A long probe like a narwhal's tusk sticks out in front of the aircraft to measure gusts. Other instruments obtain data about the clouds, the water content, ice particles, humidity and dew point, dust nuclei, solar radiation, carbon dioxide, steering winds, lightning and much else of interest to scientists and meteorologists. As the crew pointed out to us, there is still a tremendous amount to be learnt about hurricanes. All the information is fed into a powerful onboard computer for later study, and whatever is of immediate interest is transmitted by radio back to the Hurricane Center in Miami.
Why send an aircraft and crew on dangerous missions like this? Why cannot satellites do the job? The weather satellites can spot the position of a hurricane but because of the associated dense cloud cover, they can give little information about its intensity. Moreover even the position is generally pretty vague. Anyone who listens to the hurricane forecasts on NMN knows that although the position is quoted to a tenth of a minute, say 10 miles, the margin of accuracy may be 60 miles or more, a whole degree of latitude. (Only NMN quotes a range of accuracy. Local radio stations misleadingly quote the position as gospel truth). Satellite passes may be infrequent or the angle poor. Sometimes it is interpolated. Hurricanes are a law unto themselves and go where they will. Only an aircraft flying right into the eye of the hurricane can accurately obtain the data. The aim is to try to predict where it will hit land in time to organise the evacuation of coastal areas and prepare for disaster. Accurate reports allow seafarers to take evasive action or seek out the safest hurricane holes.

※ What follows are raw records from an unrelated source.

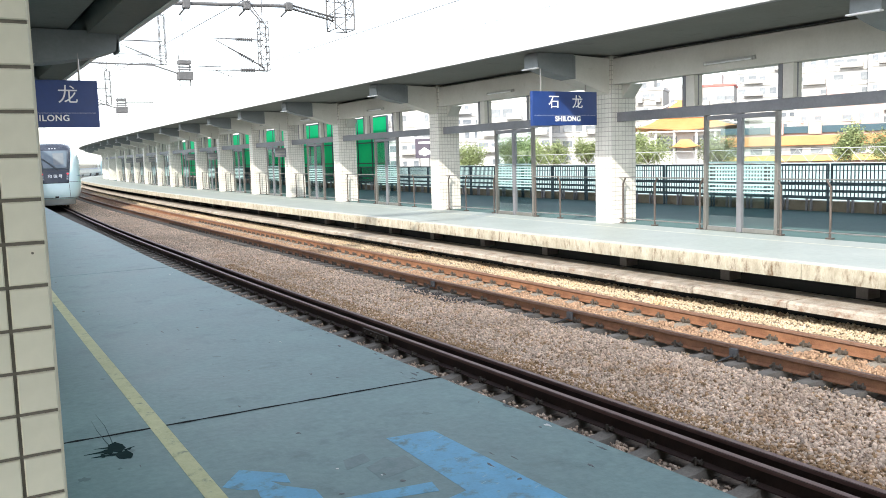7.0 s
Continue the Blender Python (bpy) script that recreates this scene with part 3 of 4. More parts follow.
# ---- hanging station signs ----
def station_sign(d, s, z, w, h, up, label, latin=0.21, shift=0.065, second=0.185):
    sg = empty("station_sign", here(d, s, z), label=label, category="sign", group="hanging station signs")
    board = part("board", box(-w / 2, w / 2, -0.05, 0.05, -h / 2, h / 2, 0.008), M_SIGN, sg)
    part("edge_line", box(-w / 2 + 0.05, w / 2 - 0.05, -0.054, -0.05, -h * 0.20, -h * 0.195), M_WHITE, board)
    letters("石", h * 0.42, M_WHITE, board, pose(-w * 0.18, -0.058, h * 0.17, 90), "character", "white painted character", bold=0.0)
    letters("龙", h * 0.42, M_WHITE, board, pose(w * second, -0.058, h * 0.17, 90), "character", "white painted character", bold=0.0)
    letters("SHILONG", h * latin, M_WHITE, board, pose(shift, -0.058, -h * 0.31, 90), "lettering", "white capital letters", 1.12, 0.003)
    for x in (-w * 0.34, w * 0.36):
        part("hanger", rod((x, 0.046, h / 2 - 0.01), (x, 0.046, h / 2 + up), 0.018), M_STEEL, sg)
    return sg


station_sign(12.785, 15.72, 2.78, 1.90, 0.78, 0.54, "blue station name sign with white characters hanging from the canopy arm")
station_sign(1.60, 15.58, 2.81, 1.90, 0.78, 0.46, "blue station name sign hanging from the near canopy arm", 0.182, 0.15, 0.25)

# ---- glazed screen between the far columns ----
screen = empty("screen_lintel", kind="structure", label="grey aluminium lintel beam running between the columns", category="lintel")
part("beam", sweep(slab(COL + 0.17, COL + 0.34, 2.47, 2.69), S_NEAR, 150, 3), M_LINTEL, screen)


def upright(sc):
    """Short boxed upright between the lintel and the beam."""
    u = empty("transom_post", here(COL + 0.25, sc, 2.69), label="short boxed grey upright above the lintel", category="post", group="uprights above the lintel")
    part("face", box(-0.13, 0.13, -0.12, 0.12, 0.0, 0.665, 0.01), M_PLASTER, u)
    part("side_panel", box(-0.135, 0.135, 0.122, 0.22, 0.0, 0.665), M_LINTEL, u, "dark grey side sheet")
    part("groove", box(-0.02, 0.02, -0.124, -0.118, 0.02, 0.67), M_LINTEL, u)
    return u


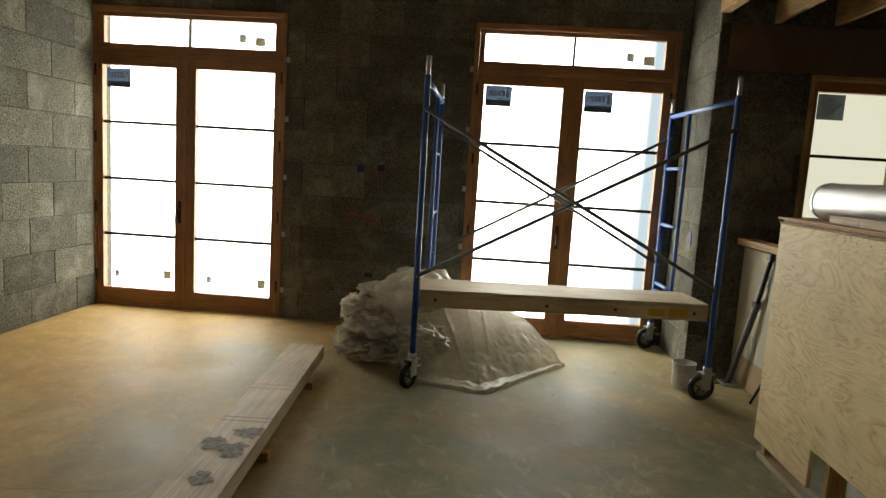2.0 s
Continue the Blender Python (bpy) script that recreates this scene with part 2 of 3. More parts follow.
def film_mat():
    n = Nodes("milky_polyethylene")
    f = n.noise(18, 5, None, 0.6, 0.6)
    n.finish(n.ramp(f, (0.3, (0.46, 0.43, 0.33)), (0.7, (0.66, 0.62, 0.50))), n.ramp(f, (0.3, 0.07), (0.7, 0.20)), 0, n.noise(11, 5, None, 0.6, 1.2), 0.30, 0.010)
    tl = n.t.nodes.new("ShaderNodeBsdfTranslucent")
    tl.inputs[0].default_value = (0.70, 0.65, 0.50, 1)
    mx = n.t.nodes.new("ShaderNodeMixShader")
    mx.inputs[0].default_value = 0.26
    n.t.links.new(n.bsdf.outputs[0], mx.inputs[1])
    n.t.links.new(tl.outputs[0], mx.inputs[2])
    see = n.t.nodes.new("ShaderNodeBsdfTransparent")
    both = n.t.nodes.new("ShaderNodeMixShader")
    both.inputs[0].default_value = 0.16
    n.t.links.new(mx.outputs[0], both.inputs[1])
    n.t.links.new(see.outputs[0], both.inputs[2])
    n.t.links.new(both.outputs[0], n.t.nodes["Material Output"].inputs[0])
    return n.mat


film_plastic = film_mat()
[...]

A hurricane, as is well known, is a massive heat machine, fueled by heat sucked up from warm seawater. One interesting fact we were told was that last year tropical storm Emily, following close behind the dangerously big Hurricane Dennis on a similar course, never had a chance to develop because Dennis had sucked up so much warm water that the sea surface temperature was reduced by 10 degrees.
Outside the hurricane season the hurricane hunter aircraft do a wide
variety of weather and atmospheric research worldwide, emphasising that
weather is no respecter of manmade national boundaries. Being operated
by NOAA, the hurricane hunter aircraft are civilian and therefore can overfly
Cuba which welcomes their valuable contribution to safety.
So next time you hear that aircraft have been sent out to investigate a hurricane, say a prayer for the brave crew being thrown around on their dangerous and most uncomfortable mission so that we can be forewarned. And maybe one day, thanks to the data they collect, we may even know where a hurricane is heading and which island it is going to hit.